Here are 3 things to know.
- Concept tests are ideally structured in a monadic experimental design format. With this format, each survey respondent is exposed to a single variation of the product stimulus and asked a series of questions—including critical metrics like stated purchase intent—about their reaction to that stimulus. Ideally, each alternative “cell” is identical except for the main attribute being evaluated. This approach allows the research to focus on the variable attributes of the design, while holding all of the other attributes constant. For example, everything is held constant on this delicious, nutritious cereal box except a single attribute:
What about testing price points? Monadic design like this is arguably the most reliable form of price testing methodology. There are other methods, but each has significant flaws. Van Westendorp Price Elasticity Modeling tends to yield lower-then-expected optimum prices, since respondents very quickly learn to “lowball” the estimates; in other words, it is too open to negotiation even in situations where there generally is no negotiation (like cereal). Van West is good for ballpark estimates early in the process. Conjoint analysis is also often used for pricing research, but the price estimates obtained are inextricably tied to significant variations of product configurations. There is no ambiguity when testing prices with a monadic experimental design:
Are there any downsides to this approach?

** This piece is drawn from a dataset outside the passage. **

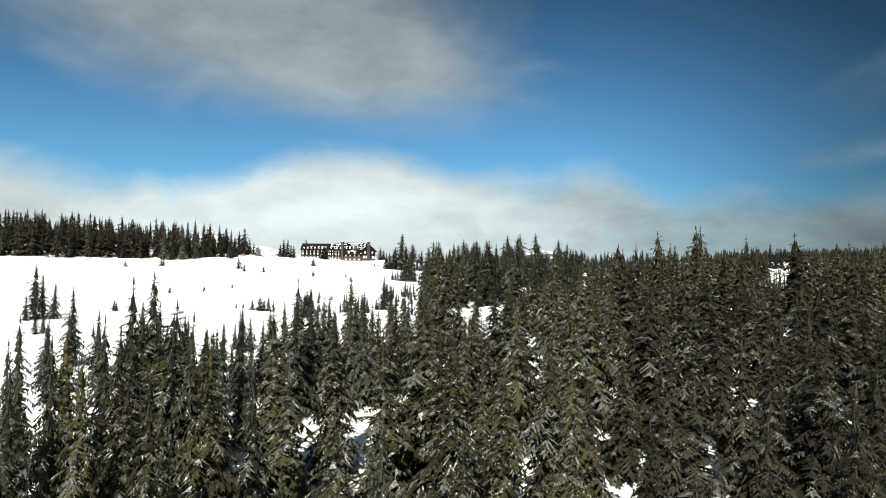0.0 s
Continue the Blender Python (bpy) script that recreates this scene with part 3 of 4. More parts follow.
FIR = "tall dark olive fir with snow-dusted drooping branches standing in snow"
HEM = "slender dark hemlock with sparse drooping branches in snow"
BUSHY = "full bushy dark green fir reaching down to the snow"
RIME = "fir crusted pale grey with frost standing in snow"
for n in range(5):
    conifer_kind(f"fir{n}", FIR, 18.0, 3.1 + 0.3 * (n % 3), 46, 11, 7, 0.74, 100 + n, NEEDLES, 0.14 + 0.13 * (n % 3), 0.07, 0.03, 0.36, 0.27, 0.78)
for n in range(4):
    conifer_kind(f"hem{n}", HEM, 16.0, 2.5 + 0.25 * n, 40, 8, 7, 0.80, 140 + n, NEEDLES_DARK, 0.16, 0.20 + 0.04 * n, 0.08, 0.48, 0.24, 0.80)
for n in range(3):
    conifer_kind(f"brown{n}", "tall brownish black fir with dense drooping branches standing in snow", 18.0, 3.1 + 0.3 * n, 44, 10, 7, 0.76, 155 + n, NEEDLES_BROWN, 0.05, 0.08, 0.03, 0.40, 0.27, 0.78)
for n in range(3):
    conifer_kind(f"bushy{n}", BUSHY, 12.0, 2.2 + 0.2 * n, 25, 9, 5, 0.5, 170 + n, NEEDLES_DARK, 0.10, 0.04, 0.0, 0.28, 0.32, 0.66, 0.28)
for n in range(3):
    conifer_kind(f"rime{n}", RIME, 15.0, 2.6 + 0.25 * n, 30, 10, 3, 0.55, 185 + n, NEEDLES_DARK, 0.34, 0.06, 0.02, 0.36, 0.32, 0.70, 0.2, FROSTED)
for n in range(3):
    conifer_kind(f"young{n}", "small young fir poking up through smooth snow", 3.0, 0.7 + 0.12 * n, 13, 7, 2, 0.4, 200 + n, NEEDLES_DARK, 0.08, 0.14, 0.0, 0.30)
for n in range(3):
    conifer_kind(f"shrub{n}", "stunted bushy young fir standing alone on smooth snow", 4.0, 1.15 + 0.15 * n, 15, 9, 3, 0.45, 220 + n, NEEDLES_DARK, 0.12, 0.12, 0.0, 0.5, 0.34, 0.52, 0.15)


# trees that stand apart and can be told one from another: x, y, height
MEADOW_CLUMP = [(-38.6, 404.9, 9.6), (-36.9, 405.0, 9.6), (-34.0, 402.1, 12.2), (-29.3, 399.5, 21.7), (-26.3, 401.7, 14.7), (-23.4, 399.6, 16.0), (-32.8, 402.2, 13.7), (-16.8, 391.8, 12.5), (-19.6, 394.2, 6.7), (-10.8, 394.8, 7.9), (-9.1, 394.2, 7.1), (-6.0, 396.5, 4.3), (-3.6, 394.8, 3.0), (-26.3, 396.0, 3.1), (-22.4, 386.0, 3.5), (-17.0, 381.7, 2.5), (4.2, 393.7, 15.6), (2.2, 395.4, 11.8), (6.7, 394.6, 11.2), (-1.3, 402.3, 5.7), (13.2, 391.3, 14.6), (11.4, 393.7, 10.1), (7.5, 373.9, 5.6), (15.4, 374.3, 12.5), (12.6, 372.5, 9.3)]
RIM_TREES = [(-1.5, 488.9, 11.8), (3.9, 492.1, 5.5), (2.2, 513.8, 5.3), (8.2, 472.3, 19.3), (10.1, 472.3, 17.9), (12.3, 476.4, 11.8), (16.1, 473.7, 18.2), (17.6, 472.3, 19.3), (19.5, 476.7, 15.3), (24.6, 469.8, 19.8), (24.2, 472.4, 12.8), (29.4, 479.5, 8.3), (31.0, 474.2, 10.5), (29.8, 450.1, 13.3), (36.4, 474.0, 17.9), (38.9, 474.0, 23.5), (40.0, 474.0, 18.3), (36.9, 445.0, 17.4), (39.8, 443.3, 15.6), (47.9, 474.0, 25.4), (46.0, 474.0, 23.4), (43.6, 443.7, 20.3), (46.3, 442.2, 15.6), (55.8, 474.0, 14.6), (59.1, 474.0, 25.9), (60.6, 474.0, 19.3), (57.8, 449.6, 17.1), (60.5, 450.3, 12.8), (62.7, 446.5, 12.6), (74.3, 474.0, 19.5)] + [(76.6, 474.0, 14.3), (78.9, 474.0, 15.5), (69.6, 437.9, 20.4), (84.8, 474.0, 15.6), (74.2, 436.3, 18.8), (90.7, 474.0, 15.4), (92.6, 474.0, 14.3), (95.4, 474.0, 12.2), (98.9, 474.0, 11.3), (101.9, 474.0, 10.3), (4.9, 514.2, 5.3), (7.5, 513.0, 4.5), (9.0, 514.7, 2.7), (-18.7, 510.9, 3.4), (-9.9, 515.4, 3.5), (-39.0, 515.9, 2.1)]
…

Depending on your point of view, yes. Because each respondent in the survey is asked to evaluate a single iteration, the method often requires large samples. Large samples for the research generally equals more cost for the research. Some marketers want huge samples, so that minute differences in performance can be tested and found “statistically significant.” But in our experience, this is not always a great outcome. Do you really want to go to market with a version of a product, Concept A, that has a statistically significant 0.5% more purchase intent than Concept B? Or would you be more comfortable if the difference was a statistically significant 10%? Or was the sample so inadequate in size that the difference was a robust 18%, but was not statistically significant? The answer usually lies somewhere in the middle.